Ich sehe das locker. Wenn auf meiner Position jüngere Spieler dabei sind, gebe ich denen Tipps, pusche sie auch, dass sie sich nicht verstecken. Auf dem Platz gibt es für mich kein Alter, sondern nur Qualität. Das gebe ich den jungen Spielern mit: Ihr müsst euch nicht zurückhalten. Wie Brajan Gruda (Mainz, ist als Trainingsgast dabei, d. Red.) nach einer Bundesligasaison hier aufspielt, das begeistert mich. Und für mich selbst: Da ich ein gewisses Alter habe, versuche ich, die Mannschaft mit meiner Qualität mitzuziehen.
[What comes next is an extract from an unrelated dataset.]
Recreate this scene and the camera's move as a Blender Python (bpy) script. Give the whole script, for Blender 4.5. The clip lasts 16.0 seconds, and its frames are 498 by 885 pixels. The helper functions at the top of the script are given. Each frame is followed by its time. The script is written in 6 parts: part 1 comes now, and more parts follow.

Wäre Gruda einer für Bayern? Das Gerücht gibt es bereits.
(lacht) Da habe ich ein paar Insiderinfos, die erzähle ich aber nicht. Wichtig für seine Entwicklung ist: Er muss Spielzeit bekommen, egal wo. Klar, man passt sich dem Niveau an und lernt. Er muss seine Chancen abwägen.
Neuer Bayern-Trainer wird Vincent Kompany. Sie haben mit ihm bei Manchester City gespielt. Gab es seit seiner Verpflichtung und Vorstellung in München Kontakt?
Wir hatten ein kurzes Telefonat. Ich hab ihn beglückwünscht und ihm gesagt, ich freue mich darauf. Wir haben ein wenig gequatscht, es war ein Update, wie es einander geht. Jetzt bin ich hier bei der Nationalmannschaft, weitere Details besprechen wir später.
Was für ein Typ ist er gemäß Ihrem Erleben?
Er will vorangehen, ist ein absoluter Leader, so war er als Spieler, und so hat er es auch von seinen Mitspielern erwartet. Jetzt sind wir seine Spieler und sollen schnellen Fußball mit viel Mut spielen und dominieren. Wenn er uns das eintrichtert, wird es gut funktionieren.
Dachten Sie damals schon, dass Kompany mal Trainer wird?
Von der Art und Weise, wie er als Spieler war – ja. Er hat das auch früh kommuniziert, dass das sein Plan ist. Als wir noch zusammenspielten, saß er schon immer am Laptop und hat Spiele angeschaut und analysiert. Die Trainerausbildung hatte er da schon angefangen. Er hat zu mir gesagt, er wird mal mein Trainer, ich habe gekontert, dass das nicht passieren wird (lacht), jetzt ist es leider passiert. Mich freut es, dass er bei einem Topclub der Trainer und ich in seiner Mannschaft sein darf.